EXERCISE BRIEF
Up to and including the line that contains "import numpy as np", write out each line of the material from its first line, exactly.

─── DATASET EXTRACT ───

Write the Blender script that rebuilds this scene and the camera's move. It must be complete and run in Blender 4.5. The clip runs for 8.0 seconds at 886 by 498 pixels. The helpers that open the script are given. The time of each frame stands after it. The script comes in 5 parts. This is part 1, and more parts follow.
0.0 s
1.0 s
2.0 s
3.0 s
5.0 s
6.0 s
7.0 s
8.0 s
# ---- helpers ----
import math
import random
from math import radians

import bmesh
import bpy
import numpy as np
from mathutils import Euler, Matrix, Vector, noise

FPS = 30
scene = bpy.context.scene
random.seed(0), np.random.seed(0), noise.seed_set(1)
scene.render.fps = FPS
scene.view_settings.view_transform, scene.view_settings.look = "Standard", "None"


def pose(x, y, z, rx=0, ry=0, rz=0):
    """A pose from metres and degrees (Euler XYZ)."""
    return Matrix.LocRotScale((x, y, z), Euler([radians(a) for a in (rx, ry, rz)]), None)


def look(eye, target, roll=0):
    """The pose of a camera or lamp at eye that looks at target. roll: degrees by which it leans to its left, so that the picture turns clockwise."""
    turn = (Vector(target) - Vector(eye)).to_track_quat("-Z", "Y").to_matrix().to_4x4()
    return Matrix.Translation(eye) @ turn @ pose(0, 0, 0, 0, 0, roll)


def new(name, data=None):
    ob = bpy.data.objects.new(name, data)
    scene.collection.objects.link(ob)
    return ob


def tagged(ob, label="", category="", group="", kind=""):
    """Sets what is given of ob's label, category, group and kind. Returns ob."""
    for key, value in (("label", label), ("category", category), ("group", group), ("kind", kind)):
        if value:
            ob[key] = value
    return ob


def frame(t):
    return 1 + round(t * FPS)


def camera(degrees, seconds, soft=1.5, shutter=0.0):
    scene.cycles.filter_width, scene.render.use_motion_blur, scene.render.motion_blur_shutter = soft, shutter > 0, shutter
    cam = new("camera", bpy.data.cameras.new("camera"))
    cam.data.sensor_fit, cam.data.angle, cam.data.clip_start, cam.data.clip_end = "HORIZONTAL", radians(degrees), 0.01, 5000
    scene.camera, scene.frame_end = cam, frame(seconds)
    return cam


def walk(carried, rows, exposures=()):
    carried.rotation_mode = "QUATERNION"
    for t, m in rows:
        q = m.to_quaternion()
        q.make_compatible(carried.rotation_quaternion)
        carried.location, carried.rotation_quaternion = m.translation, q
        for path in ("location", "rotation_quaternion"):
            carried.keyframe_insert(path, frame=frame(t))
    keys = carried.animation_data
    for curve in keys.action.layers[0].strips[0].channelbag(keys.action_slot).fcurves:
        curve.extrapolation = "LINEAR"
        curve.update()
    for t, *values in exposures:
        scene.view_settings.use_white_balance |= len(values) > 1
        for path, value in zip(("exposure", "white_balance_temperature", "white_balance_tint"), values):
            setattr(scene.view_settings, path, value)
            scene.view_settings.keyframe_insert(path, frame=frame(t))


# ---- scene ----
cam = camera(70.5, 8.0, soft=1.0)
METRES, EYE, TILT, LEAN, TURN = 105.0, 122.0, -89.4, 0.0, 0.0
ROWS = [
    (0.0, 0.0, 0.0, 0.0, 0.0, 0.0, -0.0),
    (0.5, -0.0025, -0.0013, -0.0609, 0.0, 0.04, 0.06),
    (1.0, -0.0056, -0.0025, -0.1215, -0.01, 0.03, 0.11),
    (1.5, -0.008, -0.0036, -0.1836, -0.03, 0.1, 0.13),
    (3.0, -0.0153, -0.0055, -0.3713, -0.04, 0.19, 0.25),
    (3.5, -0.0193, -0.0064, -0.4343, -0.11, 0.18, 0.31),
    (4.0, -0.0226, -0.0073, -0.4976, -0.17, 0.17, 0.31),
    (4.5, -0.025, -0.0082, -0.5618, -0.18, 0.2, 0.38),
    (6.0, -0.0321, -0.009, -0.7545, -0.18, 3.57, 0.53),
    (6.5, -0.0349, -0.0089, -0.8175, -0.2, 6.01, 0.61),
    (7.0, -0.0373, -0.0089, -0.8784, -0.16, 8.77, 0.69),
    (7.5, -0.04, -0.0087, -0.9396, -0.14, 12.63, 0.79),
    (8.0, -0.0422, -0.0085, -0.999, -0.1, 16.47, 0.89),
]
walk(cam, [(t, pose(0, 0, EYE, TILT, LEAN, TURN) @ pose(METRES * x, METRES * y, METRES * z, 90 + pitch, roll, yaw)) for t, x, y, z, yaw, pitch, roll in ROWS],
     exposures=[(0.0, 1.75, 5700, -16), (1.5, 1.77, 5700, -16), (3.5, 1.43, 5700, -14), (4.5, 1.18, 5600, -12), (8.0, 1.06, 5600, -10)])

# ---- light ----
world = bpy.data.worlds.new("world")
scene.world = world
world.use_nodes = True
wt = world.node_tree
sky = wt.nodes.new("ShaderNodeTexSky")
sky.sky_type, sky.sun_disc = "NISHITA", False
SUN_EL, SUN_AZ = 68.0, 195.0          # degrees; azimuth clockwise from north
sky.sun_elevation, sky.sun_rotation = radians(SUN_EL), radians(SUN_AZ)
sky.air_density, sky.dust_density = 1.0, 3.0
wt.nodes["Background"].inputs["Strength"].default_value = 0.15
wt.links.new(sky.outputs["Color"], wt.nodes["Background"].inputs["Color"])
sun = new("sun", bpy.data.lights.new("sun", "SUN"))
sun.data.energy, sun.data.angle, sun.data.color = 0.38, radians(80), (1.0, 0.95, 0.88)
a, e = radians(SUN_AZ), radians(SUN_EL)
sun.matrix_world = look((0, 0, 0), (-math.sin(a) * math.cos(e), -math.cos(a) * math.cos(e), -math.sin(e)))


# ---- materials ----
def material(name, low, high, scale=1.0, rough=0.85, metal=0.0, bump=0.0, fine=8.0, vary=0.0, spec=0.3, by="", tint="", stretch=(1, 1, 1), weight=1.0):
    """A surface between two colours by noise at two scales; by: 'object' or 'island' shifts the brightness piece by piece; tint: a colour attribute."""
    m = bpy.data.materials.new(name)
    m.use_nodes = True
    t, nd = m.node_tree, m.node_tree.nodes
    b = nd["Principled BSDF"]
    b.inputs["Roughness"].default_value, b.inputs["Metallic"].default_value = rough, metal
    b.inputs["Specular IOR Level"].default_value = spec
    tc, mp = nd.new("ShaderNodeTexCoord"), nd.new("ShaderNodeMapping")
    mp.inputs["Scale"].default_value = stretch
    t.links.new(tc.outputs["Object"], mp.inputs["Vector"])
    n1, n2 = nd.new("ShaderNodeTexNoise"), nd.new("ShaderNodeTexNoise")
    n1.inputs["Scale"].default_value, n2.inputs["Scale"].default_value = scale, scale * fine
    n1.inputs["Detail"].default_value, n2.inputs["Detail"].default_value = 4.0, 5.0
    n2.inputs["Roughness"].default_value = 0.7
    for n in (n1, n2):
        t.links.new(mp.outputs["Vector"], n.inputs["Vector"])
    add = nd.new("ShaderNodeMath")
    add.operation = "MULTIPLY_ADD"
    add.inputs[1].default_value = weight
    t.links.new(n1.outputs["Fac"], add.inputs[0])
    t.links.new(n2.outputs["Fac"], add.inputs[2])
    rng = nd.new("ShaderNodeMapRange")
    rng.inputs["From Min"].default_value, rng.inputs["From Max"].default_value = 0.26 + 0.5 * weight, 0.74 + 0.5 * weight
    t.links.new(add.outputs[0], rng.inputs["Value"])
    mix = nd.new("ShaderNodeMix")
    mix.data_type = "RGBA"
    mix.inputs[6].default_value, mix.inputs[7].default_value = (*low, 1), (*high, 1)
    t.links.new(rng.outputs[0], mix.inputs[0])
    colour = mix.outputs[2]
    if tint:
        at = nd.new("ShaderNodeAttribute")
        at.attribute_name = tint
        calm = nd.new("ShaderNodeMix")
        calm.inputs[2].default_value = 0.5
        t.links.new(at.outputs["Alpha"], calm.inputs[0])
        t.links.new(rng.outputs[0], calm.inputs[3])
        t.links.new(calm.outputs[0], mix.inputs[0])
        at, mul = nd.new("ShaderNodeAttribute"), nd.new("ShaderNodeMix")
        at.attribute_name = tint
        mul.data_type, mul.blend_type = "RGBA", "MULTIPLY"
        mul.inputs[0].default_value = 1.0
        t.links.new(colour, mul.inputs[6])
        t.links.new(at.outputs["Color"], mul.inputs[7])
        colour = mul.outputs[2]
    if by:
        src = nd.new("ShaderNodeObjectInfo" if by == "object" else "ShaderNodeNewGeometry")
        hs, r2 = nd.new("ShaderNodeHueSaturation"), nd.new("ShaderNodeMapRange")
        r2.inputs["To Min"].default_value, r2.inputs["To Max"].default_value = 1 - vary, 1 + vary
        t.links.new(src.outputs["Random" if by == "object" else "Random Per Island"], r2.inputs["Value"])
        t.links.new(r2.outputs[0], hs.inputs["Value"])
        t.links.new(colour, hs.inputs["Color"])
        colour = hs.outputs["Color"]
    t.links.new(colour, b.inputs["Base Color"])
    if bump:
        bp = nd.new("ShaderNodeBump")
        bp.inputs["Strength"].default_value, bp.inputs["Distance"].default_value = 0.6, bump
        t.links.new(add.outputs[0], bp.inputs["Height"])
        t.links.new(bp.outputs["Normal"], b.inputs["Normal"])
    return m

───

SOLUTION
Write the Blender script that rebuilds this scene and the camera's move. It must be complete and run in Blender 4.5. The clip runs for 8.0 seconds at 886 by 498 pixels. The helpers that open the script are given. The time of each frame stands after it. The script comes in 5 parts. This is part 1, and more parts follow.
0.0 s
1.0 s
2.0 s
3.0 s
5.0 s
6.0 s
7.0 s
8.0 s
# ---- helpers ----
import math
import random
from math import radians

import bmesh
import bpy
import numpy as np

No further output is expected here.